Милов от чего-то весело рассмеялся, и Иоганн непонимающе уставился на него:
- Я рассказал что-то смешное?
- Просто вспомнил смешной случай, - извиняющим тоном произнёс Ганс, - не обижайся…
- Ради Бога!
- Осенью я возил на бывшей нашей «легковушке» одного русского офицера, так как своих водителей у русских не хватает. Еду я один раз в город и тут ломается машина. Я выяснил причину поломки и сказал офицеру, что не могу починить. Мелкая деталь в карбюраторе вышла из строя и нуждалась в замене. Вдруг навстречу едет другая машина. Останавливаю её и мой начальник попросил помочь. Русский водитель глянул, почесал затылок, посмотрел кругом и вырезал эту деталь из свеклы, что росла рядом на поле.

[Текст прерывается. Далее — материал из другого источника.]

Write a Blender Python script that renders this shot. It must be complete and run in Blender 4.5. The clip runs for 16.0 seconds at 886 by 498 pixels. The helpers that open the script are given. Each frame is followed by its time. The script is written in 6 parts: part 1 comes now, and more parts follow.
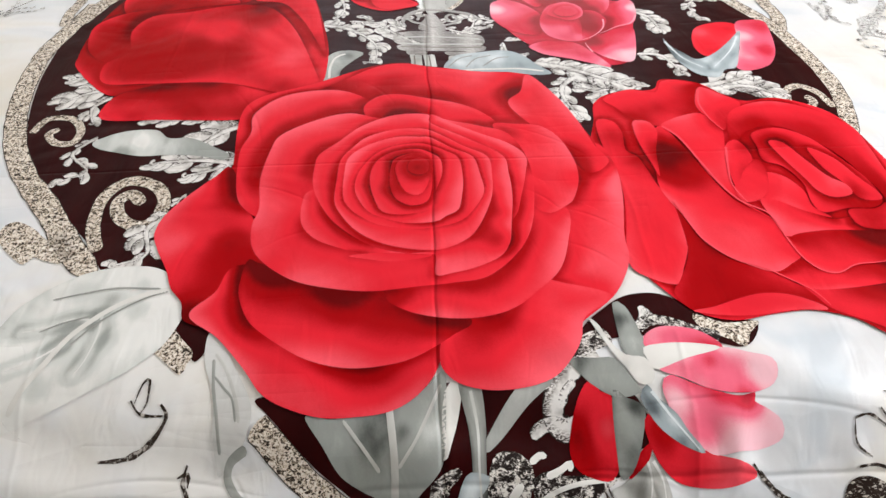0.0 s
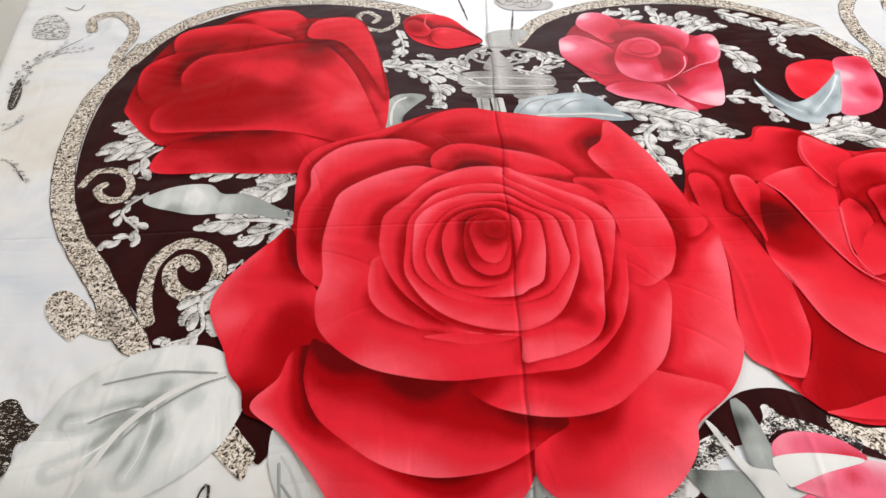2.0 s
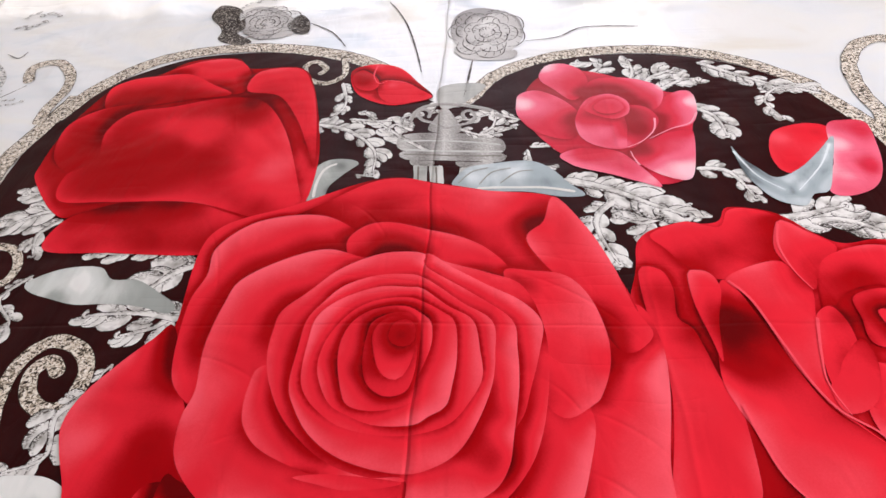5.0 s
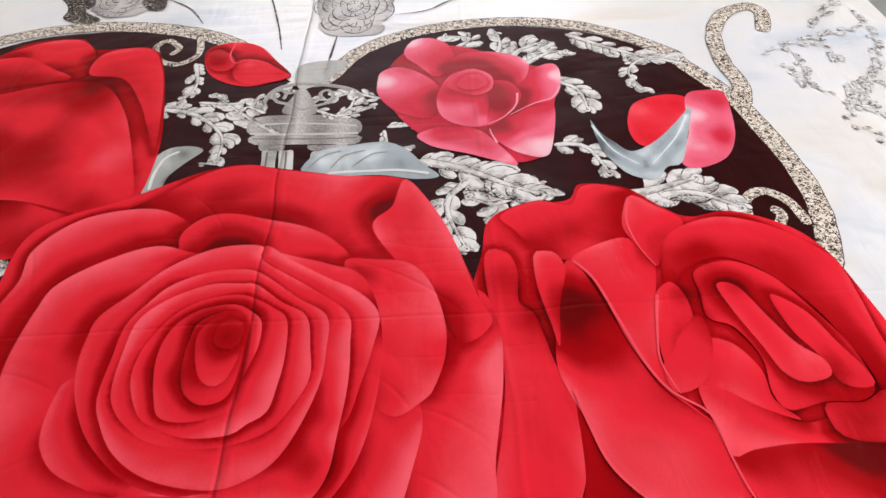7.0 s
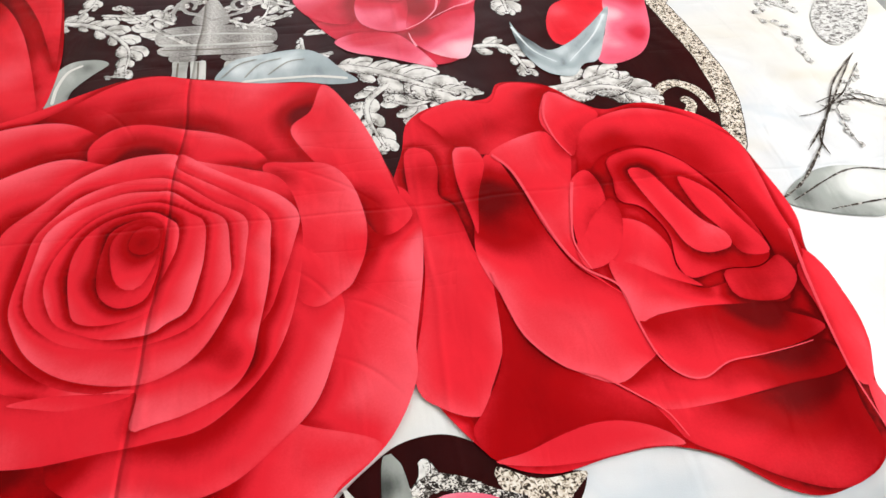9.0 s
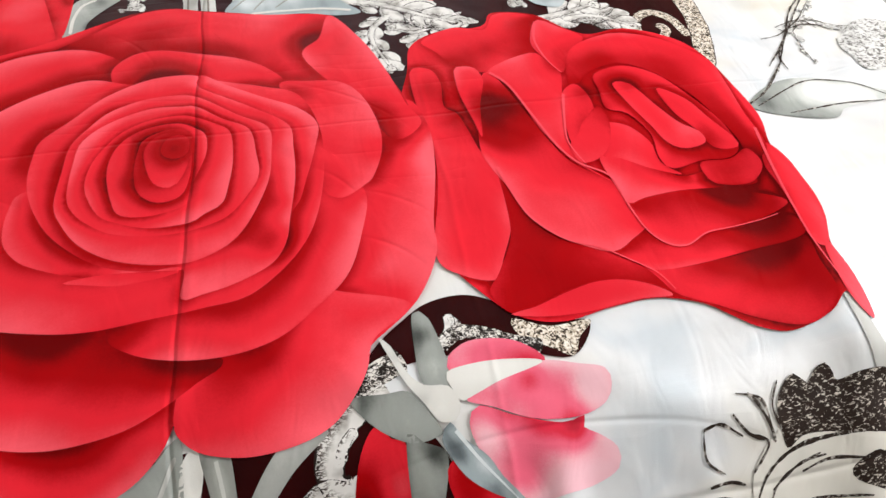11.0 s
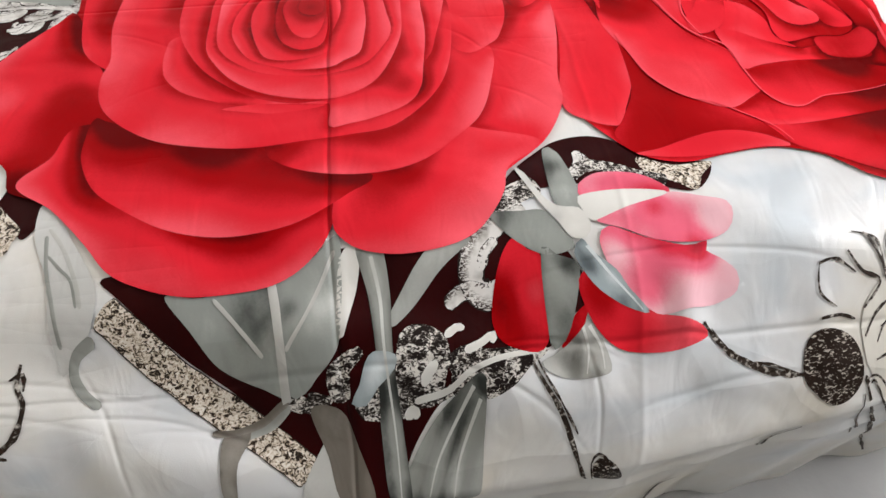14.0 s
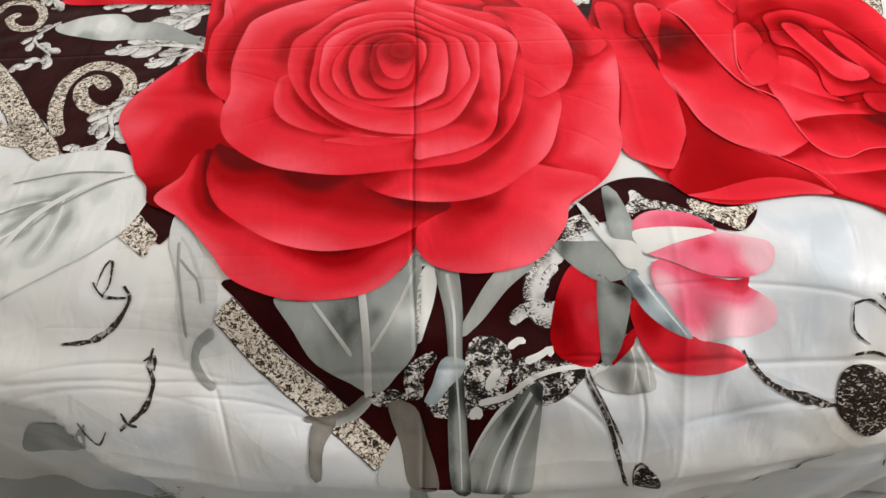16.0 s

- Тут вам не далеко - доедите, - сказал он и запылил дальше.
Иоганн возмущённо завозился рядом с пылающей жаром печкой.
- Что за бред?!
- Вот и я, смеясь спросил офицера, как можно на таком доехать...
- А он?
- «Давай попробуем» - ответил тот.
- Шутник…
- Я сел за руль, завёл мотор и спокойно доехал до пункта назначения. – Выдержав паузу, закончил Милов.
- Не может быть!
- Теперь я понимаю, почему вы в войне победили!!! – признался я офицеру.
- Ну, победили они по другим причинам, - с плохо скрытой иронией подтвердил Майер, - но мы никогда до конца не сможем понять логику русских…
- Это точно!
… В начале мая 1946 года Иоганн работал в составе группы из 30 военнопленных в одном из колхозов. Длинные, крепкие, недавно срубленные стволы деревьев, предназначенные для строительства домов, должны были быть погружены на приготовленные грузовики.
- Меня шатает от слабости! – признался он напарнику.
Тот лишь недовольно буркнул что-то в ответ. Ствол дерева они несли на плечах. Майер находился с «неправильной» стороны. При погрузке ствола в кузов грузовика его голова внезапно была зажата между двух стволов.
- Как больно!
Иоганн лежал без сознания в кузове машины. Из ушей, рта и носа текла густая кровь. Грузовик доставил его обратно в лагерь. Лагерный врач, австриец, был убеждённым нацистом. Об этом все знали. У него не было нужных медикаментов и перевязочных материалов. Его единственным инструментом числились ножницы для ногтей. Врач сказал сразу же:
- Перелом основания черепа.
- Надежда есть?
- Тут я ничего не могу сделать...
Ожидая завершения столь неутешительного диагноза, Иоганн неделями и месяцами лежал без лечения в лагерном лазарете. В первые недели боль была просто непереносимой. Он не знал, как лечь поудобнее.
- Я ничего не слышу. – С ужасом констатировал больной.
Речь его напоминала бессвязное бормотание. Зрение заметно ухудшилось. Ему казалось, что предмет, находящийся в поле зрения справа, находится слева и наоборот.
- Мир перевернулся!
… Русский врач с середины лета начал регулярно посещать лазарет. Однажды он объяснил Иоганну, что тот будет находиться в лагере до того времени, пока его можно будет транспортировать.
- Я попытаюсь отправить тебя домой. – Обнадёжил он пациента.
- Если доживу…
В течение тёплых летних месяцев его самочувствие заметно улучшилось. Иоганн смог вставать и сделал для себя два открытия. Во-первых, он осознал, что остался в живых. Во-вторых, нашёл маленькую лагерную библиотеку. На грубо сбитых деревянных полках можно было найти всё, что русские ценили в немецкой литературе: Гейне и Лессинга, Берна и Шиллера, Клейста и Жан Пола.
- Кто бы мог подумать, что я смогу впервые читать сколько душе угодно именно в русском лагере! – поделился он с Гансом невиданной удачей.